В подвиге веры Христа ради умирает весь человек с тем, чтобы ожить в Нем к бессмертной и вечной жизни. Человек умирает, чтобы ожить. Такова антиномия веры. В подвиге веры умирает и разум, умирает, чтобы возродиться и оживотвориться в вере, найти во Христе свой вечный смысл и свою бессмертную творческую силу. Первое требование веры: человек! Не доверяй своему ограниченному, зараженному грехом, гордому разуму; возненавидь свой разум, свою душу, ибо пока не возненавидишь себя, не сможешь любить Христа [312]. И человек, возненавидев себя, свою душу, свой разум, в крайнем отчаянии кричит всем своим существом: "Credo, quia absurdum est.
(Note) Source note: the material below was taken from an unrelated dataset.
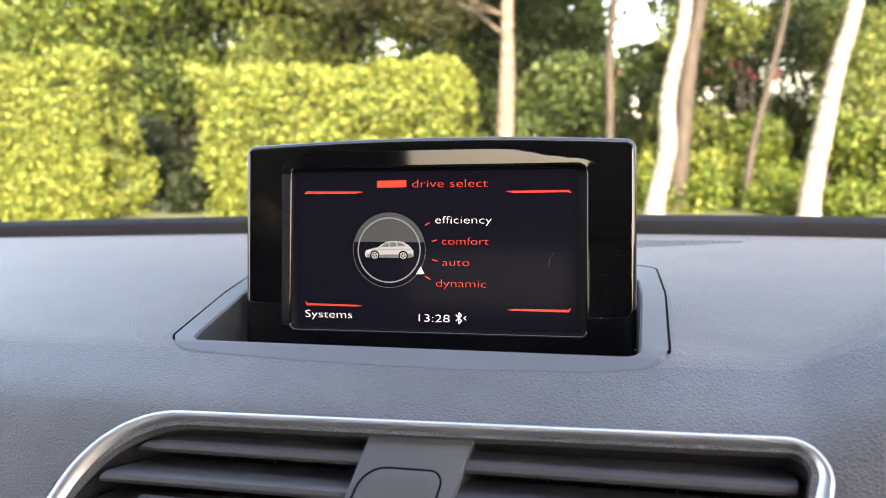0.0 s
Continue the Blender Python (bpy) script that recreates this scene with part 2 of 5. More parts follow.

Ничего, ничего не хочу своего, — не хочу даже рассудка. Ты один, — Ты только. Die animae meae: solus Tua Ego sum! Впрочем, не моя, но Твоя воля да будет. Троице Единице, помилуй мя!.. Верю вопреки стонам рассудка, верю именно потому, что в самой враждебности рассудка к вере моей усматриваю залог чего-то нового, чего-то неслыханного и высшего. Я не спущусь в низины рассудка, какими бы страхами он ни запугивал меня. Я видел уже, что, оставаясь при рассудке, я гибну в сомнениях, я хочу быть теперь без-рассудным… Затем, поднявшись на новую ступень, обеспечив себе невозможность соскользнуть в рассудочную плоскость, я говорю себе: теперь я верю и надеюсь понять то, во что я верю. Теперь бесконечное и вечное я не превращу в конечное и временное… Теперь я вижу, что вера моя есть источник высшего разумения и что в ней рассудок получает себе глубину. И отдыхая от пережитой трудности, я спокойно повторяю за Ансельмом Кентерберийским: "Credo ut intelligam…" Теперь я знаю, потому что верю… И сказав, я перехожу на третью ступень. Я уразумеваю веру свою. Я вижу, что она есть поклонение "Ведомому Богу", что я не только верю, но и знаю. Границы знания и веры сливаются. Тают и текут рассудочные перегородки; весь рассудок претворяется в новую сущность. И я радостный взываю: "Intelligo ut credam! Слава Богу за все". Теперь мы видим как бы сквозь тусклое стекло, гадательно, тогда же — лицом к лицу; теперь я знаю отчасти, а тогда познаю подобно тому, как я узнал самого себя (1Кор.13:12)" [313].